Relative Cost of Function Calls

Where do you go to get information about the cost of library function calls (sqrt, sin, etc.) for your GPU? I have a GTX 280, but I am finding it difficult to find any of this information.

Thanks.

One way you can do it is write a very simple shader, that does not uses any of these functions. Draw a single point. Measure the time of the frame that uses this shader. Repeat the same step but this time the sahder calls one of these functions only once.

The difference in time may give an approximate measure of GPU time taken to perform this instruction.

“Draw a single point.” lol and measure with granularity of billions of cycles?

Enable additive-blending, and draw a mesh of 60000 fullscreen triangles. With the two forementioned shaders; Tune that 60000 number so that the framerate is not above 60fps.

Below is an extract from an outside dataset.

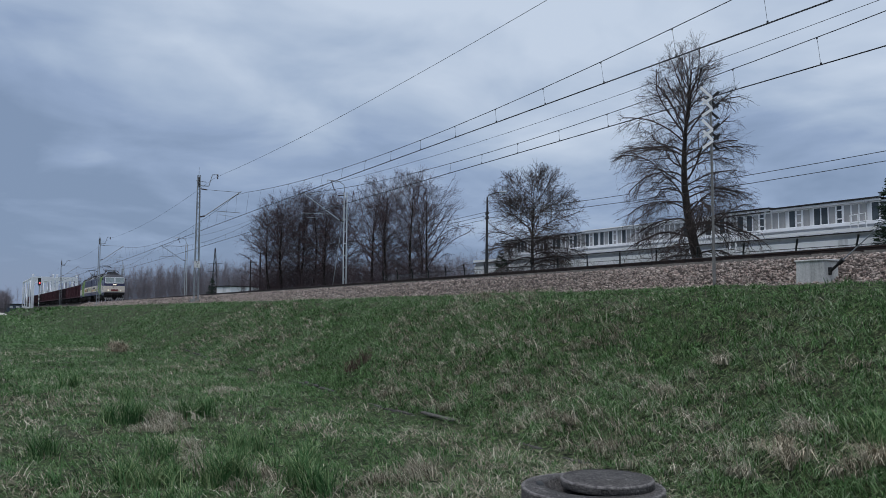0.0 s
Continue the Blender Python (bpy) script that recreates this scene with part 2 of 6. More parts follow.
class Geo:
    """Gathers faces of one part."""

    def __init__(self):
        self.v, self.f, self.smooth = [], [], []

    def add(self, verts, faces, smooth=False):
        o = len(self.v)
        self.v += [tuple(p) for p in verts]
        self.f += [tuple(i + o for i in q) for q in faces]
        self.smooth += [smooth] * len(faces)
        return self

    def box(self, c, s, m=None, chamfer=0.0):
        x, y, z = (a / 2 for a in s)
        if chamfer:
            b = min(chamfer, x * 0.9, y * 0.9, z * 0.9)
            v = []
            for sx in (-1, 1):
                for sy in (-1, 1):
                    for sz in (-1, 1):
                        v += [(sx * (x - b), sy * (y - b), sz * z), (sx * (x - b), sy * y, sz * (z - b)), (sx * x, sy * (y - b), sz * (z - b))]
            i = lambda a, d, e, k: ((a > 0) * 4 + (d > 0) * 2 + (e > 0)) * 3 + k
            f = [[i(-1, -1, e, 0), i(1, -1, e, 0), i(1, 1, e, 0), i(-1, 1, e, 0)][::e] for e in (1, -1)]
            f += [[i(-1, d, -1, 1), i(1, d, -1, 1), i(1, d, 1, 1), i(-1, d, 1, 1)][::-d] for d in (1, -1)]
            f += [[i(a, -1, -1, 2), i(a, 1, -1, 2), i(a, 1, 1, 2), i(a, -1, 1, 2)][::a] for a in (1, -1)]
            for e in (1, -1):
                for d in (1, -1):
                    f.append([i(-1, d, e, 0), i(1, d, e, 0), i(1, d, e, 1), i(-1, d, e, 1)][::-d * e])
                    f.append([i(d, -1, e, 0), i(d, 1, e, 0), i(d, 1, e, 2), i(d, -1, e, 2)][::d * e])
                    f.append([i(d, e, -1, 1), i(d, e, 1, 1), i(d, e, 1, 2), i(d, e, -1, 2)][::d * e])
                    for a in (1, -1):
                        f.append([i(a, d, e, 0), i(a, d, e, 1), i(a, d, e, 2)][::-a * d * e])
        else:
            v = [(sx * x, sy * y, sz * z) for sx in (-1, 1) for sy in (-1, 1) for sz in (-1, 1)]
            f = [(0, 1, 3, 2), (4, 6, 7, 5), (0, 4, 5, 1), (2, 3, 7, 6), (0, 2, 6, 4), (1, 5, 7, 3)]
        m = m if m is not None else Matrix.Identity(4)
        return self.add([(m @ Vector(p)) + Vector(c) for p in v], f)

    def bar(self, a, b, w, h=None):
        """A square bar from a to b."""
        a, b = Vector(a), Vector(b)
        d = b - a
        m = d.to_track_quat("X", "Z").to_matrix().to_4x4()
        return self.box((a + b) / 2, (d.length, w, h or w), m)

    def cyl(self, a, b, r, r2=None, n=10, caps=True):
        a, b = Vector(a), Vector(b)
        r2 = r if r2 is None else r2
        q = (b - a).to_track_quat("Z", "Y")
        ring = [q @ Vector((math.cos(math.tau * k / n), math.sin(math.tau * k / n), 0)) for k in range(n)]
        v = [a + u * r for u in ring] + [b + u * r2 for u in ring]
        self.add(v, [(k, (k + 1) % n, n + (k + 1) % n, n + k) for k in range(n)], True)
        if caps:
            self.add(v, [tuple(range(n))[::-1], tuple(range(n, 2 * n))])
        return self

    def pipe(self, pts, r, n=5):
        """One continuous round bar along the points."""
        pts = [Vector(p) for p in pts]
        v = []
        for k, p in enumerate(pts):
            d = pts[min(k + 1, len(pts) - 1)] - pts[max(k - 1, 0)]
            q = d.to_track_quat("Z", "Y")
            v += [p + q @ Vector((math.cos(math.tau * j / n) * r, math.sin(math.tau * j / n) * r, 0)) for j in range(n)]
        self.add(v, [(k * n + j, k * n + (j + 1) % n, (k + 1) * n + (j + 1) % n, (k + 1) * n + j) for k in range(len(pts) - 1) for j in range(n)], True)
        return self.add(v, [tuple(range(n))[::-1], tuple(range((len(pts) - 1) * n, len(pts) * n))])

    def extrude(self, outline, a, b, axis=0, smooth=False):
        """A closed outline of (p, q) pushed along an axis from a to b: axis 0 takes (y, z), 1 (x, z), 2 (x, y)."""
        put = lambda p, t: (t, p[0], p[1]) if axis == 0 else (p[0], t, p[1]) if axis == 1 else (p[0], p[1], t)
        n = len(outline)
        v = [put(p, a) for p in outline] + [put(p, b) for p in outline]
        self.add(v, [(k, (k + 1) % n, n + (k + 1) % n, n + k) for k in range(n)], smooth)
        return self.add(v, [tuple(range(n))[::-1], tuple(range(n, 2 * n))])

    def lathe(self, profile, centre=(0, 0, 0), n=24, axis="Z", smooth=True):
        v = []
        for r, z in profile:
            for k in range(n):
                c, s = math.cos(math.tau * k / n) * r, math.sin(math.tau * k / n) * r
                p = (c, s, z) if axis == "Z" else (c, z, s)
                v.append(Vector(p) + Vector(centre))
        f = [(j * n + k, j * n + (k + 1) % n, (j + 1) * n + (k + 1) % n, (j + 1) * n + k) for j in range(len(profile) - 1) for k in range(n)]
        return self.add(v, f, smooth)

    def mesh(self, name, material):
        me = bpy.data.meshes.new(name)
        me.from_pydata(self.v, [], self.f)
        me.polygons.foreach_set("use_smooth", self.smooth)
        me.materials.append(material)
        me.update()
        return me


def thing(name, label, category, at=(0, 0, 0), turn=0, group="", kind=""):
    e = new(name)
    e.empty_display_size = 0.2
    e.matrix_basis = pose(*at, 0, 0, turn)
    return tagged(e, label, category, group, kind)


def part(name, geo, material, parent=None, label="", at=None):
    me = geo if isinstance(geo, bpy.types.Mesh) else geo.mesh(name, material)
    ob = new(name, me)
    ob.parent = parent
    if at is not None:
        ob.matrix_basis = at if isinstance(at, Matrix) else Matrix.Translation(at)
    if label:
        ob["label"] = label
    return ob


def solid(name, geo, material, label, category, kind="", group="", at=None):
    ob = part(name, geo, material, None, "", at)
    return tagged(ob, label, category, group, kind)


def array_mesh(name, verts, faces, material, smooth=False):
    """A mesh from numpy arrays; all faces have as many corners."""
    me = bpy.data.meshes.new(name)
    n, k = faces.shape
    me.vertices.add(len(verts))
    me.vertices.foreach_set("co", verts.astype(np.float32).ravel())
    me.loops.add(n * k)
    me.loops.foreach_set("vertex_index", faces.astype(np.int32).ravel())
    me.polygons.add(n)
    me.polygons.foreach_set("loop_start", np.arange(0, n * k, k, dtype=np.int32))
    me.polygons.foreach_set("use_smooth", np.full(n, smooth))
    me.materials.append(material)
    me.update(calc_edges=True)
    me.validate()
    return me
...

http://developer.download.nvidia.com/compute/cuda/1_1/NVIDIA_CUDA_Programming_Guide_1.1.pdf

I thought OpenGL has GPU timing facility now…??? That’s why I said ONE point :slight_smile:

That’s still with a mighty granularity, you know.

Yes, there’s the ARB_timer_query extension to time the execution of various GL commands on the GPU, and that’s definitely what you should be using for timing data in this case (definitely do NOT use CPU-side timers! That will generally just tell you how long it took for the CPU to write the relevant date to the GPU command buffer, which is likely to be entirely unrelated to your GLSL performance).

But yeah, you’re still better off drawing/timing lots of pixels rather than just one. In addition to avoiding problems with timer resolution and smoothing out the data, it’s probably a more accurate measurement overall given the ridiculously parallel nature of the GPU.